Digitalisation will increase in scale and complexity as the trend continues. Automated mining will require bespoke software solutions to be created and maintained, driving demand for full-time software engineers. The second phase of this demand growth will come with the widespread adoption of artificial intelligence (AI), which will give mining equipment the ability to continuously learn and adapt, increasing companies’ need for talent with advanced coding skills. A live example of AI making its way into the sector is the recent opening of Vale’s AI centre at Vitória in Brazil’s Espírito Santo state. The centre, which was two years in the making, houses a 50-strong team that has already generated savings of more than $20mn per year, clearly demonstrating the increased efficiency that AI and digitalisation can deliver.
There is a skills-gap challenge in the AI space, as graduates with the necessary training are proving less likely to gravitate toward mining than to consumer-facing businesses such as e-commerce, where digitalisation is fully embedded. Some miners are working to address this issue through a combination of upskilling and efforts to sell the industry as an exciting prospect to a new generation of talent. We expect demand from the majors to outstrip supply as digitalisation gathers pace.

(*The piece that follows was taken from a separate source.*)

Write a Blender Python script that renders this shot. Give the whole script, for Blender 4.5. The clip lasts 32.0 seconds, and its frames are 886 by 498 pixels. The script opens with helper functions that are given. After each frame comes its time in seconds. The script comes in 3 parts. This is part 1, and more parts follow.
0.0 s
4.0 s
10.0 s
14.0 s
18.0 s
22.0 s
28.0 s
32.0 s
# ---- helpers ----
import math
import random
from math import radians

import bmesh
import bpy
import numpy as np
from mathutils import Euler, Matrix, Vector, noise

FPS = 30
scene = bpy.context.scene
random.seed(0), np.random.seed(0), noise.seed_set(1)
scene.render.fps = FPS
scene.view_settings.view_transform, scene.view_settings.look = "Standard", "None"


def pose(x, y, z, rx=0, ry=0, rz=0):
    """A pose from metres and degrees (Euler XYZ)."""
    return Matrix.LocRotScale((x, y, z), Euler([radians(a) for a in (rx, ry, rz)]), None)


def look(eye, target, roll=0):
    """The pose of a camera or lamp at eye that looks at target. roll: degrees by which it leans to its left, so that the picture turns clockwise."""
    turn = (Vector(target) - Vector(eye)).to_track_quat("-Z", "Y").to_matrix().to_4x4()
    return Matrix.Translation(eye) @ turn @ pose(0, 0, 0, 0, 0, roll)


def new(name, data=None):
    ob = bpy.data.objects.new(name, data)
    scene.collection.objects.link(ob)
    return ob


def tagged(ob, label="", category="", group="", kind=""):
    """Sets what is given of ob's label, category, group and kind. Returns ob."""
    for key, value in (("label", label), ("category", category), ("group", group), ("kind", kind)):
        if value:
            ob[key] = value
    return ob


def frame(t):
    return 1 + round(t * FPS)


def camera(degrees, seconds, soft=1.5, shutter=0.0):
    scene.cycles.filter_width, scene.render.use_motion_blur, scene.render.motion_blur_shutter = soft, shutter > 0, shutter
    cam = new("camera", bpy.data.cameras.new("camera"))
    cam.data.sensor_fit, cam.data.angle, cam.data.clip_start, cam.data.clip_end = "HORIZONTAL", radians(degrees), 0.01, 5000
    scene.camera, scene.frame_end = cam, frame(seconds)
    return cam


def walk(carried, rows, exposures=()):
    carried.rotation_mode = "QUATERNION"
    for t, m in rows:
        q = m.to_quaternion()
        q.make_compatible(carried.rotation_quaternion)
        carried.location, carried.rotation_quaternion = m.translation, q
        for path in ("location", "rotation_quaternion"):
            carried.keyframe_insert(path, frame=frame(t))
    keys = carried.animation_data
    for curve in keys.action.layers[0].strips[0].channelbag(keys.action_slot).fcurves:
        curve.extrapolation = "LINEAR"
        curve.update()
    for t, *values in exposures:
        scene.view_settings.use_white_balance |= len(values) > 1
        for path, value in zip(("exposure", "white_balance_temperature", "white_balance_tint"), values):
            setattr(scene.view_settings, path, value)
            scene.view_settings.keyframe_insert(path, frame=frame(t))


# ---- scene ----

Mine automation will likely transform the profile of engineers, who will no longer be needed to manage equipment. Engineers will be supported by the data tools used in and around mines, but their roles are expected to shift further in the direction of stakeholder and community engagement, making it necessary for them to have the people skills to translate operational data for local communities and host countries. While this shift is not yet something being seen at scale, it is being prepared for, as the need for a new breed of operations leader is expected to become pressing over the next five years.